Every Photograph Smells Faintly of Coffee

A cup of coffee with a floral pattern sits on a saucer on a marble table. In the background, wooden chairs are visible.

With everything I’ve experienced and written at SG Nomad Photographer, I think have started to believe that every meaningful photograph carries a scent.

Not literally, of course. Cameras cannot record smell, no matter how advanced they become. But memory does strange things to an image after enough time passes. It fills in what the frame could not hold.

And for me, that missing detail is almost always coffee.

Not the polished aroma of cafés designed for social media, but the quieter kind that lingers in Singapore’s older corners, kopi brewing behind steamed glass, condensation gathering beneath ceramic cups, roasted bitterness mixing with rain-damp pavement before the city fully wakes.

Many of my photographs begin there. Not because coffee is the subject, but because it changes the pace of seeing.

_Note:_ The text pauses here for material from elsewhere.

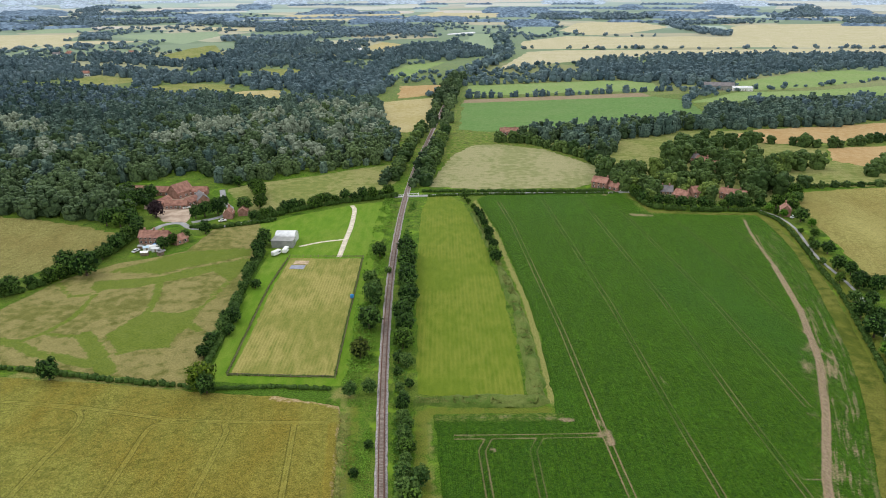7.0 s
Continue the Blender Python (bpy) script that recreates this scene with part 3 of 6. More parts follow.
BEET_RING = [(16.6, 9.6), (30.5, 8.9), (47.8, 7.6), (54, 5.5), (61, 2.6), (61.5, 7), (59.4, 11), (61, 16.7), (64.3, 26), (67.8, 33.5), (71.3, 43.2), (75.3, 53.4), (84, 79), (98.5, 118),
             (108.3, 142), (114.5, 155.6), (124.6, 177.1), (132.5, 196.4), (139.3, 215), (146, 236.7), (153.2, 262.3), (159.8, 287), (165.4, 310.8), (169, 334.6), (170.6, 357), (170, 365.4), (146.5, 366), (114, 370.4), (110, 408),
             (73, 407), (26, 405), (19.8, 397), (24, 370), (28.6, 334), (31.6, 290), (33.8, 262), (34.8, 229), (34.2, 195), (33.4, 178.4), (-3.2, 177.8),
             (-1.6, 160), (0, 140.4), (3.1, 105.5), (6.4, 74.5), (8.3, 58.3), (10.1, 42.8), (12.5, 26.1), (15, 12.7)]
BEET_TRAMS = [[(12.6, 166), (10.3, 160), (12.3, 123.5), (14.7, 100.7), (20.3, 58.3), (22.9, 40.8), (23.8, 26), (25.2, 18.5), (26.7, 10.8), (27.6, 6)],
              [(27, 166.2), (24.3, 160), (24.8, 123), (26.2, 95), (26.8, 60), (28, 40), (29, 23)],
              [(32, 392), (36.5, 350), (43.3, 230), (45.3, 168), (47.1, 129), (48, 90), (48.6, 54), (50, 36), (50.1, 26), (48.2, 20)],
              [(58, 395), (66, 250), (67.5, 180), (69.5, 120), (71, 80)],
              [(80, 398), (87.6, 260), (88.6, 180), (90.5, 130), (91.5, 112)], [(98, 385), (107, 257), (109, 180)], [(123, 365), (126.4, 326), (129.3, 290), (129.4, 249), (130.2, 239), (132.4, 232)],
              [(148, 350), (152, 300)],
              [(2.4, 166.2), (25, 166.4), (45, 167)],
              [(24.7, 22.8), (28.6, 20.9), (38, 19.9), (45.8, 18.7), (49.7, 19)], [(49.7, 19), (51.5, 26), (54.3, 34.7), (56.7, 40.4)],
              [(49.7, 18.5), (53.5, 11.8), (57.4, 7.5), (62, 3.3)], [(50, 19), (56.4, 18.3), (60.7, 17.1)],
              [(50, 20.4), (53.2, 29.8), (56.6, 38.9), (62.2, 51.6), (67.9, 68.2), (75.5, 88.7), (85.8, 118), (97.4, 147), (112, 176), (121.6, 196.4), (128.5, 215), (134.9, 237), (141.3, 262), (146.8, 287), (150.8, 311), (155.9, 334)],
              smooth_line([(49.4, 42), (49.8, 38.6), (51.4, 36.9), (53.6, 36.9), (55.8, 38.6)], 1)]
HAUL = [(50, 20.4), (53.2, 29.8), (56.6, 38.9), (62.2, 51.6), (67.9, 68.2), (75.5, 88.7), (85.8, 118), (97.4, 147), (112, 176), (125.9, 208), (138, 247), (147.6, 292), (154.6, 334), (160, 356)]
EDGE = [(59.3, 12.8), (65.3, 28.6), (74.6, 54), (87.6, 92), (107, 141), (124, 178), (138, 213), (145.4, 237), (159, 287), (168.4, 334)]
WORN = [0.7, 0.3, 0.9, 0.45, 0.5, 0.4, 0.3, 0.25]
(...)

A cup of kopi slows you down enough to notice things properly. The uncle wiping tables in repetitive rhythm. Morning light catching cigarette smoke beside a hawker stall. The tired silence of office workers before the first train crowd at MRT arrives. Photography depends on this slowing down. Without it, you only collect surfaces.

Singapore moves quickly now. Faster than many people admit. Buildings disappear between seasons. Familiar shops become brighter, cleaner, less personal. Entire streets seem redesigned for efficiency before memory has time to settle into them. Coffee shops resist this slightly.

Not fully. But enough.

Inside them, time still gathers unevenly. Conversations stretch longer than intended. Newspapers remain folded beside half-finished drinks. Ceiling fans continue their tired rotation above tables scratched by decades of elbows and weather. These are not dramatic scenes.

That is precisely why they matter. I think many photographers spend too much time chasing spectacle and not enough time understanding atmosphere. A photograph should not only show what a place looked like. It should suggest how it felt to remain there quietly.

For me, that feeling has always resembled the faint bitterness of kopi left cooling beside the camera. Even years later, when I revisit an old image, that scent returns first.

Not sharp.

Not nostalgic.

Just present enough to remind me the photograph was once part of a real morning in Singapore.